Not really, but it sounds like your family should rather sell that cabin and spend their money on more important things.

[–] [email protected] 4 points 2 days ago

I know for the public good this is the right answer but this is not a winning strategy

[–] [email protected] 4 points 2 days ago (1 children)

"Hey you know that activity that you enjoy, that makes the tedium and tests of life a bit more bearable? The one that provides a hub to maintain familial bonds, and adds another source of food that isn't factory farmed or ultra-processed to your diet?

That isn't how you're supposed to spend your money, so stop it."

[–] [email protected] 18 points 2 days ago (1 children)

The key point you're missing, I think, is that the tax would increase exponentially for each additional house owned. The first one could be, say, a 0.5% tax increase, and it could go up from there.

If you're in a position where paying 0.5% extra tax on your hunting cabin split 5 ways will bankrupt you, then I'd argue that it isn't how you're supposed to spend your money. That's "Skip eating out once a year" territory.

[–] [email protected] 3 points 2 days ago (2 children)

Nah, I'm not opposed to the proposition, and understandably any such tax law (if legislated with due consideration) should take into account cases where the effect may be otherwise than intended (or be amended with further subsequent legislation). Corporate squatting is a literal travesty.

I was just a bit baffled at the gall of supposing that the cost/benefit calculation of this kind of lifestyle choice could be up for second-hand proscription.

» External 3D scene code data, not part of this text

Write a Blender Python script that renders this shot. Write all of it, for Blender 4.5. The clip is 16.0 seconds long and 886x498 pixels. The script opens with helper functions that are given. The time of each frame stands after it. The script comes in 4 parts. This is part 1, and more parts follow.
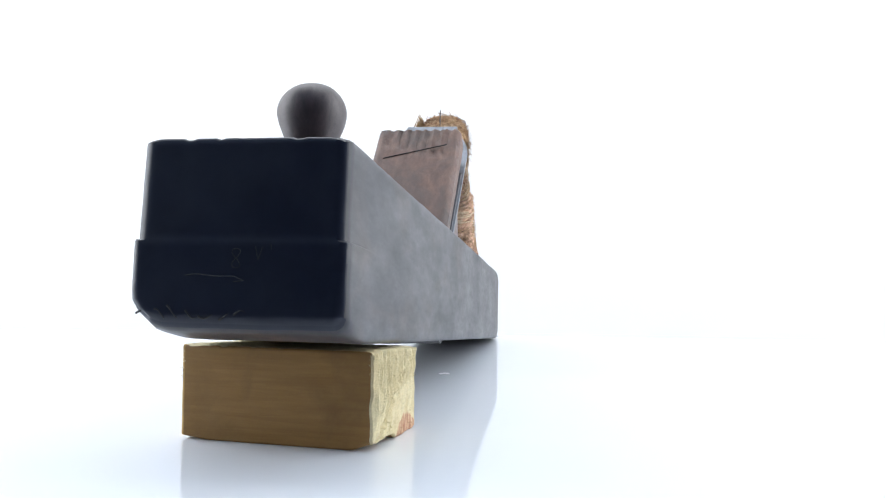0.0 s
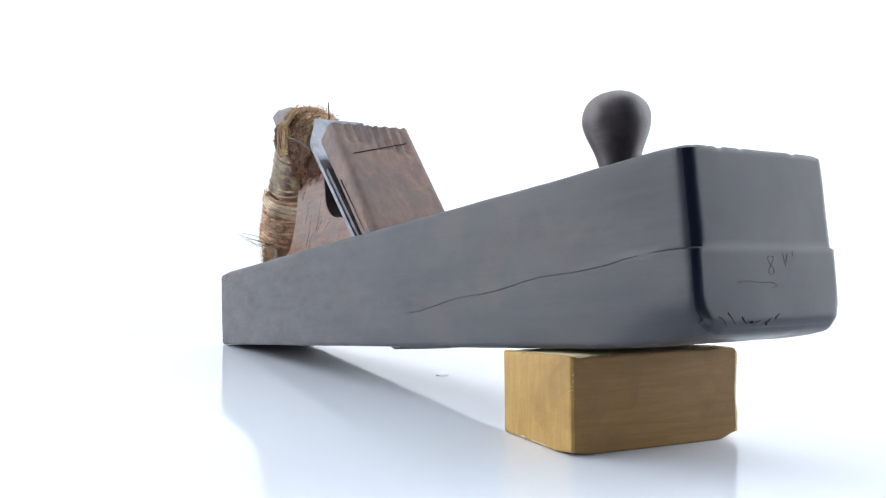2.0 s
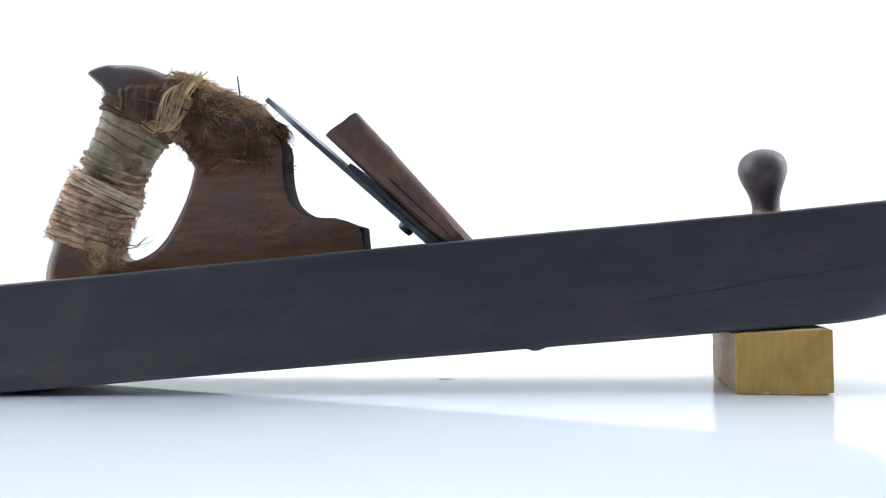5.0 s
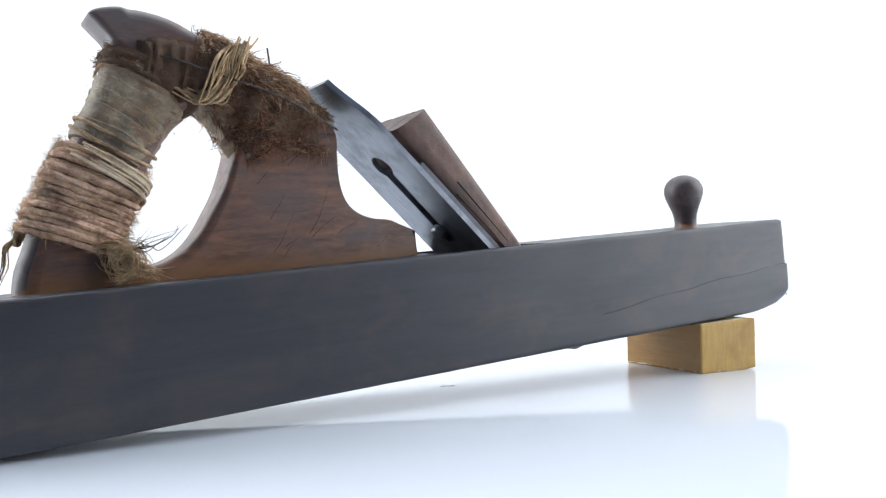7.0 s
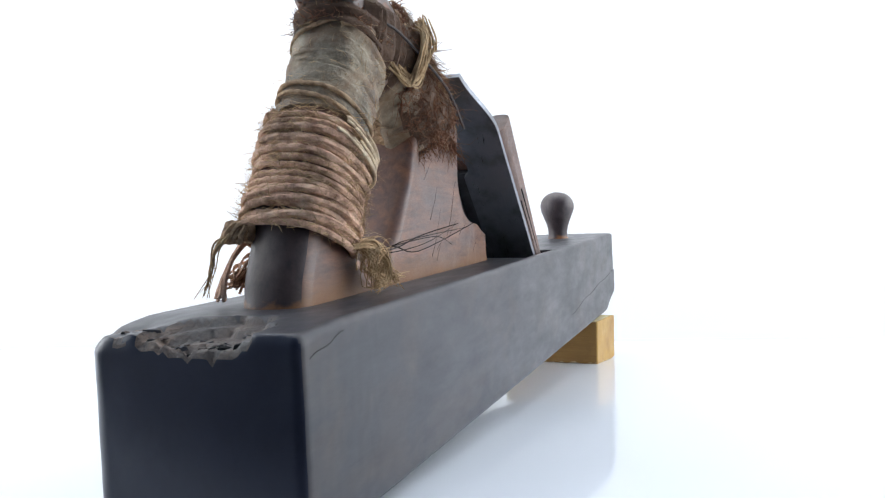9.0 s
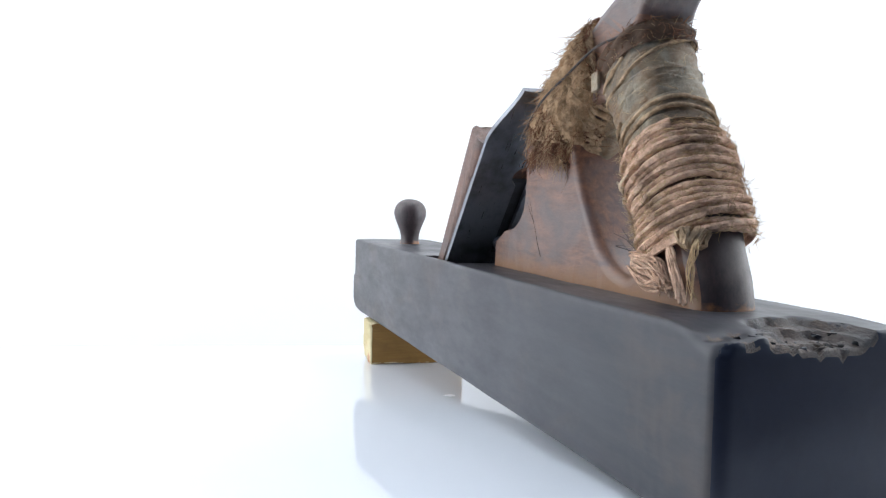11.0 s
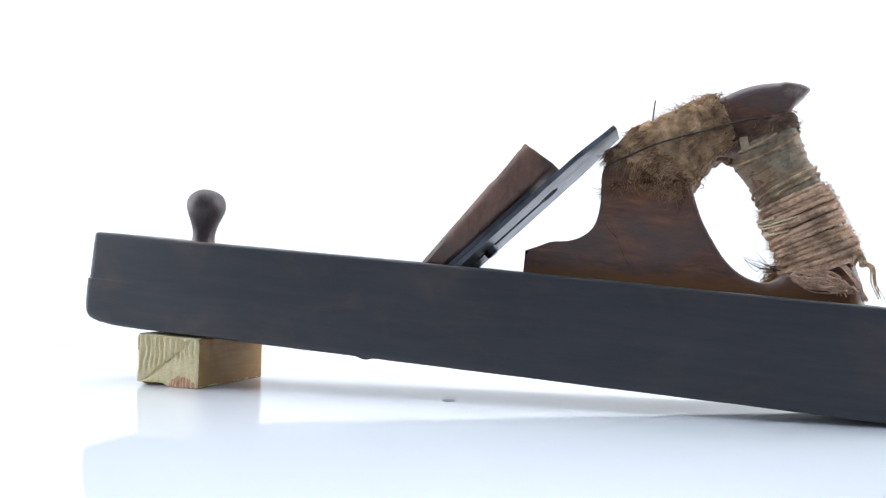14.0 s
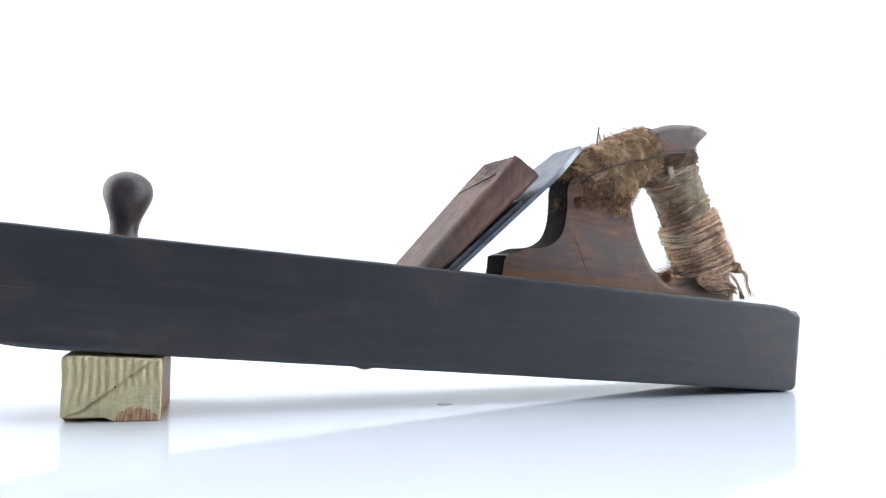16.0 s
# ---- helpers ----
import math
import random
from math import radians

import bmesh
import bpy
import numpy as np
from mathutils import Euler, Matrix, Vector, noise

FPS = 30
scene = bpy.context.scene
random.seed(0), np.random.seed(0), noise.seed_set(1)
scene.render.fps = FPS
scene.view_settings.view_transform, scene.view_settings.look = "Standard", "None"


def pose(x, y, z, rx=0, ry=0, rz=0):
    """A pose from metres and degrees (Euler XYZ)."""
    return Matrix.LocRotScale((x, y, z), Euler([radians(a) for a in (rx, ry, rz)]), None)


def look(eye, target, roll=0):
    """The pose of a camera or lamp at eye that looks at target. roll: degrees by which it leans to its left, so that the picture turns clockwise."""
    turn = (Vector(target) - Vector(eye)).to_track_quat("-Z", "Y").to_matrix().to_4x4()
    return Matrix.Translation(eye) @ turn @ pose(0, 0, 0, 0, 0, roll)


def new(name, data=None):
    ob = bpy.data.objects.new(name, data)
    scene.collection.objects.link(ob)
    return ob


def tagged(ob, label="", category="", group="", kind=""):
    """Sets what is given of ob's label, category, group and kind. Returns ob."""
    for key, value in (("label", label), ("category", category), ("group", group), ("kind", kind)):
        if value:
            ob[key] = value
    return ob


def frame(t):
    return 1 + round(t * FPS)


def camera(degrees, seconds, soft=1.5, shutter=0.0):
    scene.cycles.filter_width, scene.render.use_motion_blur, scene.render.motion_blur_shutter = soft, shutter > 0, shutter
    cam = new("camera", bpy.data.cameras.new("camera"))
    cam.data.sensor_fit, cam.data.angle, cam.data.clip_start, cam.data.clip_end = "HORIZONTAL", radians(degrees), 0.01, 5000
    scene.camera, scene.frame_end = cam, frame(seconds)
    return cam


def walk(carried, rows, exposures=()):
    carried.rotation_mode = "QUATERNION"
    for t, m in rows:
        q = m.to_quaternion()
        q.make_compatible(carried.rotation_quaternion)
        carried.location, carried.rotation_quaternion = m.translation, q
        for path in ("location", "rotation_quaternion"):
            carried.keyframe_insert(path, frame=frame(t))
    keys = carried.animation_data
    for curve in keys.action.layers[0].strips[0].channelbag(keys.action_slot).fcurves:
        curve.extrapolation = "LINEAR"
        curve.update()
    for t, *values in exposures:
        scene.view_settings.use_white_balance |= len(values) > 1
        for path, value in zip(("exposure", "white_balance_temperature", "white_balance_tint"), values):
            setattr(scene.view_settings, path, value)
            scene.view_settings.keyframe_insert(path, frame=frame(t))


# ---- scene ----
cam = camera(57.49, 16.0, soft=1.2)
# seconds, eye in metres, then yaw, pitch and roll in degrees
PATH = [
    (0.0, 0.0016, -0.5061, 0.0655, 0.45, 1.46, 0.82),
    (0.5, 0.0013, -0.5019, 0.0652, 0.23, 1.50, 0.40),
    (1.0, 0.0011, -0.5013, 0.0657, 0.15, 1.47, 0.09),
    (1.5, 0.0010, -0.5030, 0.0667, 0.16, 1.38, -0.13),
    (2.0, 0.0008, -0.5060, 0.0680, 0.20, 1.27, -0.30),
    (3.0, 0.0007, -0.5126, 0.0710, 0.34, 1.04, -0.52),
    (4.0, 0.0007, -0.5171, 0.0736, 0.44, 0.89, -0.66),
    (5.0, 0.0006, -0.5184, 0.0754, 0.49, 0.85, -0.76),
    (6.0, 0.0006, -0.5168, 0.0767, 0.50, 0.90, -0.84),
    (7.0, 0.0007, -0.5138, 0.0776, 0.49, 0.99, -0.86),
    (8.0, 0.0007, -0.5111, 0.0788, 0.46, 1.06, -0.82),
    (9.0, 0.0007, -0.5099, 0.0803, 0.42, 1.07, -0.70),
    (10.0, 0.0008, -0.5106, 0.0819, 0.37, 1.04, -0.49),
    (11.0, 0.0008, -0.5127, 0.0832, 0.31, 1.04, -0.19),
    (12.0, 0.0009, -0.5151, 0.0834, 0.26, 1.16, 0.17),
    (13.0, 0.0010, -0.5162, 0.0818, 0.25, 1.45, 0.57),
    (14.0, 0.0012, -0.5152, 0.0792, 0.30, 1.89, 0.93),
    (14.5, 0.0013, -0.5141, 0.0782, 0.32, 2.07, 1.07),
    (15.0, 0.0014, -0.5132, 0.0782, 0.34, 2.15, 1.18),
    (15.5, 0.0016, -0.5132, 0.0803, 0.32, 2.00, 1.23),
    (16.0, 0.0017, -0.5152, 0.0857, 0.23, 1.49, 1.22),
]


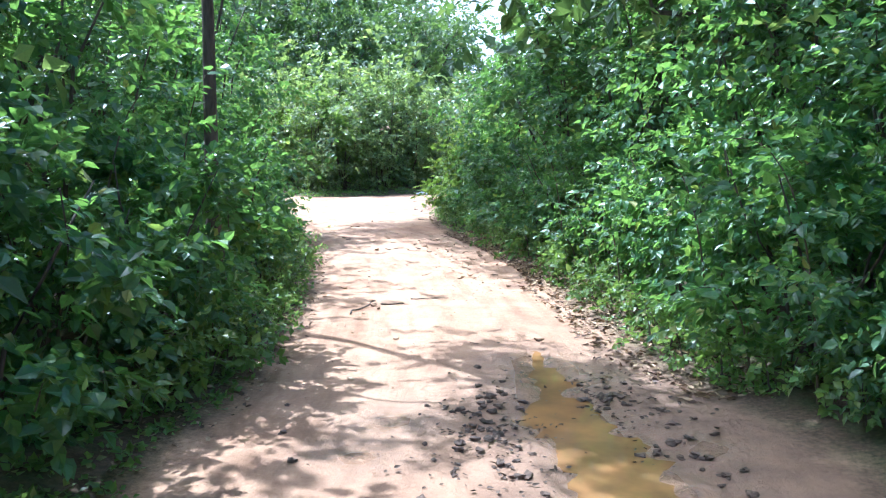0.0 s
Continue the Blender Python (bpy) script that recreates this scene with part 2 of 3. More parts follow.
def tube(points, radii, sides=6):
    """A tapered tube along points: verts and quads."""
    pts = np.asarray(points, float)
    d = unit(np.gradient(pts, axis=0))
    ref = np.where(np.abs(d[:, 2:3]) > 0.9, np.array([[1.0, 0, 0]]), np.array([[0, 0, 1.0]]))
    u = unit(np.cross(d, ref))
    v = np.cross(d, u)
    a = np.linspace(0, 2 * math.pi, sides, endpoint=False)
    ring = u[:, None, :] * np.cos(a)[None, :, None] + v[:, None, :] * np.sin(a)[None, :, None]
    verts = (pts[:, None, :] + ring * np.asarray(radii, float)[:, None, None]).reshape(-1, 3)
    faces = []
    for i in range(len(pts) - 1):
        for j in range(sides):
            k = (j + 1) % sides
            faces.append((i * sides + j, i * sides + k, (i + 1) * sides + k, (i + 1) * sides + j))
    faces.append(tuple(range(len(verts) - sides, len(verts))))
    return verts, faces


def joined(pieces):
    verts, faces, n = [], [], 0
    for v, f in pieces:
        verts.append(v)
        faces.extend(tuple(i + n for i in q) for q in f)
        n += len(v)
    return np.concatenate(verts), faces


# blades: (along, across, up) of a leaf one long, and its triangles
OVATE = (np.array([(0, 0, 0), (0.26, 0.34, 0.06), (0.62, 0.26, 0.03), (1, 0, -0.14), (0.62, -0.26, 0.03), (0.26, -0.34, 0.06), (0.45, 0, -0.02)]),
         np.array([(0, 6, 1), (6, 2, 1), (6, 3, 2), (0, 5, 6), (6, 5, 4), (6, 4, 3)]))
ROUND = (np.array([(0, 0, 0), (0.27, 0.36, 0.07), (0.62, 0.28, 0.05), (1, 0, -0.12), (0.62, -0.28, 0.05), (0.27, -0.36, 0.07)]), np.array([(0, 3, 2), (0, 2, 1), (0, 5, 4), (0, 4, 3)]))
SIMPLE = (np.array([(0, 0, 0), (0.40, 0.36, 0.08), (1, 0, -0.10), (0.40, -0.36, 0.08)]), np.array([(0, 2, 1), (0, 3, 2)]))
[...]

[–] [email protected] 4 points 1 day ago

I certainly don't want to decide for your family how to live their lives, but five parties just so scraping by doing the payments on a hunting lodge seems miserable for everyone involved. Wouldn't it be possible to rent one instead / buy one in a cheaper area / rent out the lodge when not in use?

I also wouldn't consider a lodge in the middle of nowhere a residential building that should fall under those taxes when kept empty to drive up the rent.

[–] [email protected] 1 points 2 days ago (1 children)

Same. We have to get private equity out of homes, but telling people on the edges that they will get caught up is going to make it a tough sell. Even if we account for the example above, another family that wasn't on the edge of affordability might be after the change.

With something like this we may need to offer buybacks or short loved exemptions of some sort.